$Y_1,...,Y_k$ be a sample of size n for each $Y_i$ ~N(m,$s^2$ ) normal distribution for each $i= \{1,...,k\}$ and $m$ and $s^2$ are unknown parameters.
let $m_l= \bar{Y_k}$ and $s_l^2=1/k \sum_{i=1}^k(Y_i-\bar{Y_k})^2$
And let
$P(|m_l - m|\le s/5 \ \ \ \text{and} \ \ \ |s_l- s |\le s/5 ) \ge 1/2$
Determine the smallest possible sample size k in order that this above probability holds.
Since sample mean and sample variance are independent for normal r.v.'s, we have that $$\mathbb P(|m_l - m|\le s/5 \, , |s_l- s |\le s/5 ) =\mathbb P(|m_l - m|\le s/5 )\times\mathbb P( |s_l- s |\le s/5 ) $$ Furthermore, by Chebyshev's inequality, we have $$\begin{align}\mathbb P(|m_l - m|\le s/5 ) &= 1-\mathbb P(|m_l - m|\ge s/5 )\\ &\ge1-\frac{25\mathrm{Var}(m_l)}{s^2}\\ &= 1 - \frac{25}{n}\end{align} $$ and $$\begin{align}\mathbb P(|s_l - s|\le s/5 ) &= 1-\mathbb P(|s_l - s|\ge s/5 )\\ &\ge1-\frac{25\mathrm{Var}(s_l)}{s^2}\\ &= 1 - \frac{25}{s^2}\frac{(n-1)(n-3)s^2}{n^3}\\ &= 1 - \frac{25(n-1)(n-3)}{n^3}\end{align} $$ (See here for a derivation of the variance of $s_l$).
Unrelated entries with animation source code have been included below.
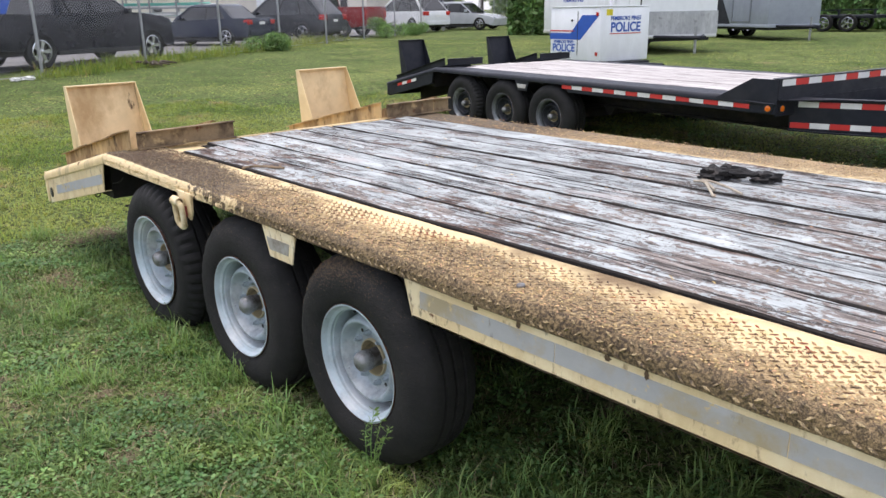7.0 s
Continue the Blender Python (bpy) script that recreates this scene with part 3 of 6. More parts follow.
def wheel_meshes(key, rim_m, tyre_m, dusty_m, disc_m):
    """The meshes of one road wheel, made once: y = 0 is the outer rim flange, y grows inwards."""
    if key in WHEELS:
        return WHEELS[key]
    d = {}
    prof = [(0.196, 0.215), (0.196, 0.02), (0.214, 0.010), (0.2215, 0.004), (0.2215, -0.004), (0.216, -0.006), (0.210, 0.004), (0.205, 0.020), (0.193, 0.034), (0.190, 0.062), (0.188, 0.118), (0.188, 0.200)]
    d["rim"] = to_mesh("wheel", lathe(B(), prof, 72), rim_m)
    disc = [(0.1880, 0.135), (0.181, 0.134), (0.176, 0.112), (0.170, 0.082), (0.164, 0.056), (0.158, 0.040), (0.151, 0.034), (0.144, 0.033), (0.138, 0.038), (0.132, 0.050), (0.126, 0.066), (0.118, 0.076), (0.106, 0.080), (0.078, 0.078), (0.071, 0.080), (0.068, 0.089)]
    def gap(i, k):
        q = (k * 360 / 72) % 360
        return i in (0, 1, 2) and (108 < q < 168 or 288 < q < 346)
    d["disc"] = to_mesh("wheel_disc", lathe(B(), disc, 72, gap), disc_m)
    for name, lug in (("smooth", 0.0), ("lugged", 0.015)):
        n = 132 if lug else 96
        bm = B()
        rows = []
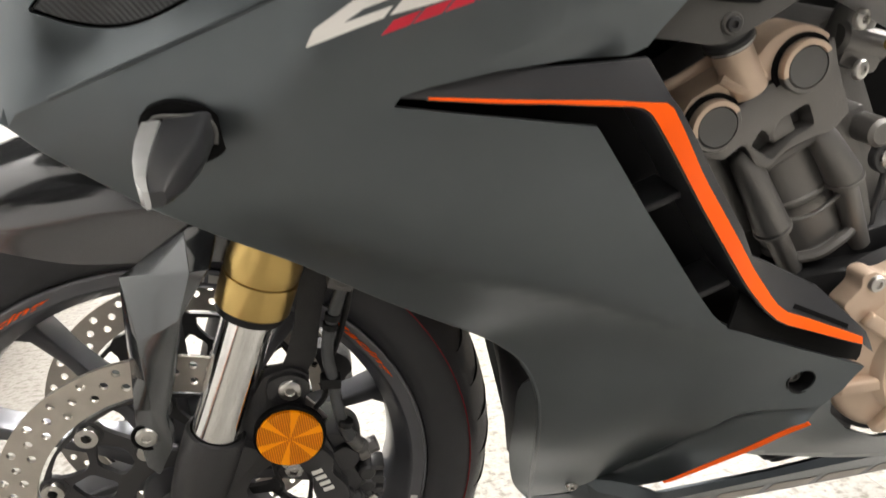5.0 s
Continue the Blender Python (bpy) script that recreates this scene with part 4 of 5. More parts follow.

Thus, to find $n$ such that $\mathbb P(|m_l - m|\le s/5 \, , |s_l- s |\le s/5 ) \ge 1/2 $, it suffices to find $n$ such that $$\left(1 - \frac{25}{n}\right)\times\left(1 - \frac{25(n-1)(n-3)}{n^3}\right) \ge \frac{1}{2} $$ Also note that this will most likely not give you the smallest $n$ such that the inequality holds, as Chebyshev's inequality tends to give quite loose bounds. If you want something better, you might need to look at some results from large deviations theory which can give much better (exponential) bounds.